— start of Exercise input —

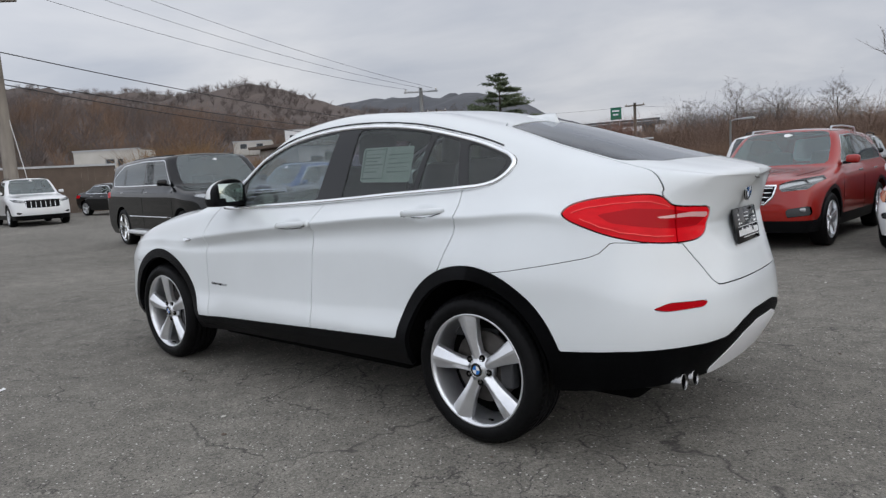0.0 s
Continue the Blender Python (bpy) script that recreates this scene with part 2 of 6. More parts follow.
def flow(knots, P, u, calm=False):
    """A smooth curve through P at the knots, for the parameters u; P may hold whole rows."""
    P, h = np.asarray(P, float), np.diff(knots)
    ex = (slice(None),) + (None,) * (P.ndim - 1)
    s = np.diff(P, axis=0) / h[ex]
    m = np.empty_like(P)
    m[1:-1] = (h[1:][ex] * s[:-1] + h[:-1][ex] * s[1:]) / (h[1:] + h[:-1])[ex]
    if calm:
        p, q = s[:-1], s[1:]
        m[1:-1] = np.where(p * q > 0, 2 * p * q / np.where(p * q > 0, p + q, 1.0), 0.0)
    m[0], m[-1] = 1.5 * s[0] - 0.5 * m[1], 1.5 * s[-1] - 0.5 * m[-2]
    i = np.clip(np.searchsorted(knots, u, side="right") - 1, 0, len(h) - 1)
    t = ((u - knots[i]) / h[i])[ex]
    hh = h[i][ex]
    return ((2 * t**3 - 3 * t**2 + 1) * P[i] + (t**3 - 2 * t**2 + t) * hh * m[i]
            + (3 * t**2 - 2 * t**3) * P[i + 1] + (t**3 - t**2) * hh * m[i + 1])


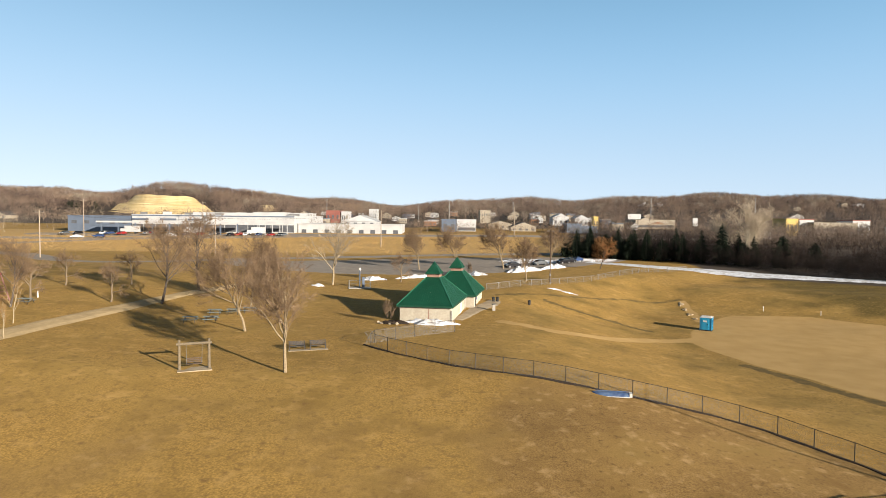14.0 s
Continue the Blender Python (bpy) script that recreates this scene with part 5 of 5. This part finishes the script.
def playground():
    patch("wood_chips", -65.5, 204.5, 5.2, 3.0, 10, 0.05, TRACK, "pale wood-chip bed under the play equipment", "ground", 2.0, kind="structure")
    e = thing("climbing_frame", -66.2, 204.0, None, 8, "red arched climbing frame with blue slides and yellow panels", "playground")
    e.matrix_basis = e.matrix_basis @ Matrix.Scale(0.78, 4)
    for y in (-1.2, 1.2):
        part("arch", bent([(-3.0 + 6.0 * i / 14, y, 2.9 * math.sin(math.pi * i / 14) ** 0.7) for i in range(15)], 0.075), RED, e, "red arched tube")
    for x in (-1.2, 0, 1.2):
        part("rung", bent([(x, -1.2, 2.8), (x, 0, 3.0), (x, 1.2, 2.8)], 0.05), RED, e)
    for x, y in ((-0.8, -0.9), (0.8, -0.9), (-0.8, 0.9), (0.8, 0.9)):
        part("post", rod((x, y, -0.1), (x, y, 2.6), 0.07), RED, e)
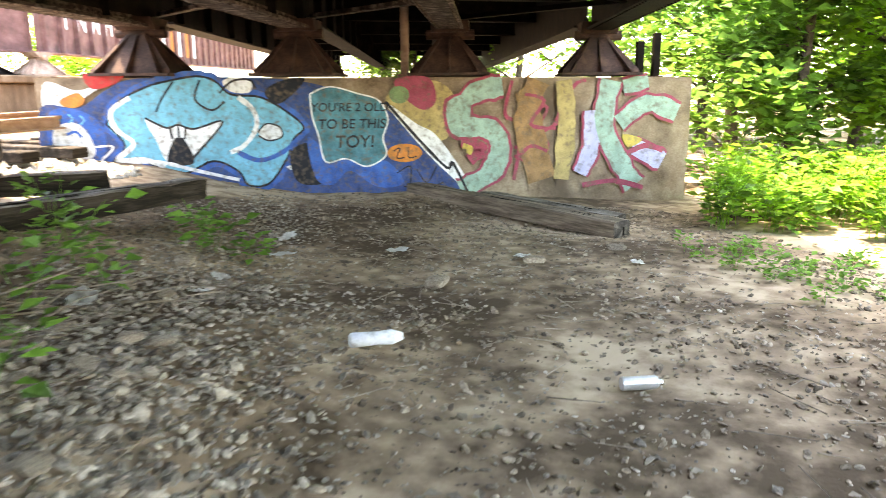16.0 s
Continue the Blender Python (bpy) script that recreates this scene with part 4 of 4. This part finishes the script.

— end of Exercise input —

Tally how many lines of the records hold the word "finishes". Answer with the number only.

2